I administered a somewhat similar server cluster (two-member cluster) a little while back, and my basic approach was ~CPU bottleneck... max out processor speed and core count
. It was also on high-end servers with a lot of RAM, high capacity SSDs (for quickly accessing the images that were temporarily stored on it while processing occurred) and multiple 1Gbit NICs, again to maximize performance, and therefore throughput of processed images.
Worked really well, and with a high work load for what was a business-critical function, the MBAs and other suits were happy to invest an extra ~$25,000 in hardware to make things run smooth. Once I spoon-fed the benefits of my recommendation to them, at least. And yes, I think you're over-thinking this, at least a bit. Start by "just" throwing powerful hardware at the problem. If that doesn't deliver the performance required, then you need to worry about optimizing code and examining process flow for bottlenecks.
Before I get into my basic process to create and "sell" my recommendation, let me just point out an SA adage:
It's better to over-engineer than under-engineer.
- (in this particular instance, It's better err on the side of specing out "too much" of a server than the side of "too little.")

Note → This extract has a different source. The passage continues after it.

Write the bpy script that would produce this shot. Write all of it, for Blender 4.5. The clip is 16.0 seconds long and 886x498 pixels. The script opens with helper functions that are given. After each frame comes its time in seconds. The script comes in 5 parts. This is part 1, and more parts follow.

I'd say that your situation sounds pretty similar to mineand would advise a similar approach. And I guess none of the below is strictly "Systems Administration," so you can probably stop reading here, but it's all very closely related, and if you can't sell your recommendations effectively to the business units, systems administration and architecture is hell... if you can, you get to call yourself a systems engineer/architect and demand more money for essentially the same job, because you have the ability to put your ideas in simple numbers for the "slow children." (Executives and MBAs.)
My Process:
- Do basic benchmarks and use simple projections to get a basic ballpark for what performance will be needed.
- Creates an estimate, and helps me select what hardware (in a general sense) to get, and I'll come up with 3 specs.
- A minimum I think will work (which is really the minimum +~15% to give me a buffer/safety margin if my numbers are a bit off)
- A reasonable maximum/"best" possible configuration
- A medium value, which is something in between the two.
- Based on the business priorities (Saving money? Maximum output/performance on this system? Some compromise?), I'll make one my recommendation, and the other two included options that should work, if my recommendation isn't accepted for whatever reason.
- I'll break out the cost of each solution, and do a rudimentary, quantitative cost/benefit analysis where ever possible. In this case from my past, it was a revenue-generating business process, so it was a simple matter of ~
we made $[x] from this last year, on [y] images processed, for a profit of $[z]/image processed, or $[i]/day.
I then converted the cost of the hardware into similar units - $[x] total CapEx, or $[z]/image processed or $[i]/day
. (And when a different future "projection" exists, do the same for the "projected " future numbers.)
- And once you've done the costs, it's on to computing or breaking out the benefits. Using those dollar figures and cost comparisons to inform your decision (and advocate for your ultimate recommendation) is really helpful, and in my experience, usually justifies spending extra on potentially under-utilized hardware.
- in the case I'm alluding to, the "extra"
$25,000
my recommendation cost over the initial suggestion of ~buy a single mid-range server and slap our image processing stuff on that
broke down to about $70 a day
, and <10 cents an image processed
... and we made a lot more than 10 cents
on every image we processed.
- And to make doubly sure the suits took my over-engineered, redundant cluster recommendation (that would be much easier for me to support and administer) I broke out the costs of not having enough computing resources on the server - potential lost revenue from a lack of capacity, hourly costs of doing it "manually" on workstations (
several hundred dollars an hour
), and added the qualitative benefits (supportability
, ease of management
, etc.) and costs (reputation damage
, angry clients
, etc.) as the cherry on top. And then pointed out, once again, that my recommended solution only costs $70 a day
.
Anyway, that's a great deal longer and less technical than I was anticipating... but I hope you find it helpful.